Sucede a todos los artistas, con escasas excepciones:
escriben mucho y seguido y, por tanto, es normal hallar en ellos ciertos
altibajos. Piezas mejor logradas que otras. Aunque, claro, la lista de
excepciones es, en gran medida, subjetiva; depende del gusto y el conocimiento
estético de quien lee. Incluyo en ella a Truman Capote, el narrador que este 30
de septiembre cumpliría cien años de edad, de no haber muerto como lo hizo en
1984. No exagero al decir que cualquier escrito suyo, hasta los apuntes de compras
del mercado, constituyen un placer perdurable.
Capote nació en Nueva Orleans, Estados Unidos, y recibió el
nombre de Truman Streckfus Person. Cuando su madre se unió, en un segundo
matrimonio, a un comerciante canario, el muchacho tomó el apellido de este y
así se le fue conociendo, primero en el entorno campesino donde pasó los
primeros años; después, en las urbes, en el ámbito literario y en el jet set, del que hizo parte con deleite.
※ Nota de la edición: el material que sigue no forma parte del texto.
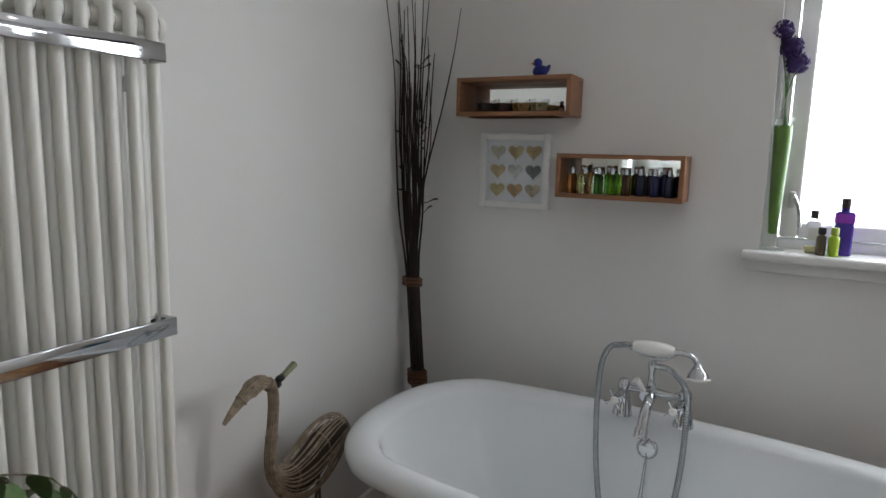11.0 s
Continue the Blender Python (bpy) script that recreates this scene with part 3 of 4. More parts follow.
def build_taps():
    tp = thing("bath_shower_mixer", "chrome bath tap with white ceramic hand shower on cradle", "tap", (0.967, -0.266, 0.572))
    yb, z0, zb, xc = -0.266, 0.572, 0.645, 0.967
    for x in (0.886, 1.060):
        part("pillar", lathe([(0.030, 0), (0.030, 0.005), (0.0275, 0.012), (0.022, 0.04), (0.0165, 0.072), (0.0185, 0.082), (0.0185, 0.098), (0.012, 0.11), (0, 0.113)], (x, yb, z0), seg=22), CHROME, tp, "flared chrome pillar")
    part("bridge", tube([(0.886, yb, zb + 0.012), (0.935, yb, zb + 0.012), (xc, yb, zb + 0.012), (1.02, yb, zb + 0.012), (1.060, yb, zb + 0.012)], [0.011, 0.0095, 0.015, 0.0095, 0.011], 14), CHROME, tp)
    for x, d in ((0.886, -0.012), (1.060, -0.022)):
        stem = tube([(x, yb, zb + 0.005), (x + d * 0.5, yb - 0.035, zb - 0.002), (x + d, yb - 0.06, zb - 0.008)], [0.012, 0.010, 0.012], 12)
        kn = part("valve_stem", stem, CHROME, tp)
        c = Vector((x + d, yb - 0.066, zb - 0.009))
        cr = bmesh.new()
        for q in range(4):
            a = q * math.pi / 2 + 0.5
            o = Vector((math.cos(a), 0, math.sin(a)))
            tube([c, c + o * 0.022, c + o * 0.031], [0.005, 0.004, 0.0065], 8, cr)
        part("cross_handle", cr, CHROME, kn, "chrome cross handle")
        part("button", lathe([(0, 0.007), (0.009, 0.005), (0.0115, 0)], c + Vector((0, -0.004, 0)), (0, -1, 0), 18), CERAMIC, kn, "white ceramic button")
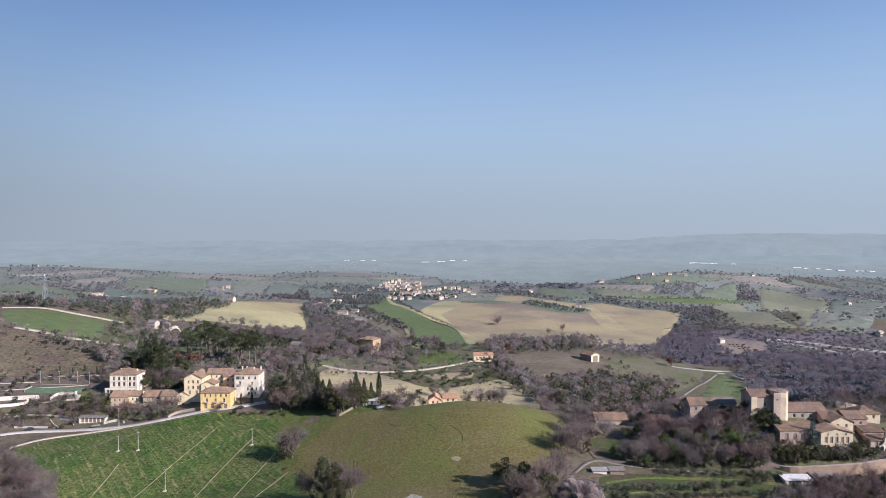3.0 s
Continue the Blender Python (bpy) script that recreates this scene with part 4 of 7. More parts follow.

¿Quién, que se llame lector, no ha leído alguna de sus obras,
novelas, cuentos, crónicas o guiones cinematográficos? Música para camaleones, El arpa de hierba, A sangre fría, Desayuno en
Tiffany’s… están entre los títulos más celebrados del escritor de la tierra
del jazz. Los afortunados lectores suelen comentar sus historias pobladas de
personajes auténticos y ambientes plácidos, y su narración impecable y
seductora.
Lo primero que leí de Capote fue “Un recuerdo navideño”, relato
de 1956, en el Suplemento Dominical de El Colombiano. Y desde esa remota tarde,
el mago comenzó a ser parte de mi familia literaria. Basta leer algún fragmento
de este cuento para que cualquiera quede envenenado con su prosa de por vida.
Veamos las primeras líneas:
“Imaginad una mañana de finales de noviembre. Una mañana de
comienzos de invierno, hace más de veinte años. Pensad en la cocina de un viejo
caserón de pueblo. Su principal característica es una enorme estufa negra; pero
también contiene una gran mesa redonda y una chimenea con un par de mecedoras
delante. Precisamente hoy comienza la estufa su temporada de rugidos.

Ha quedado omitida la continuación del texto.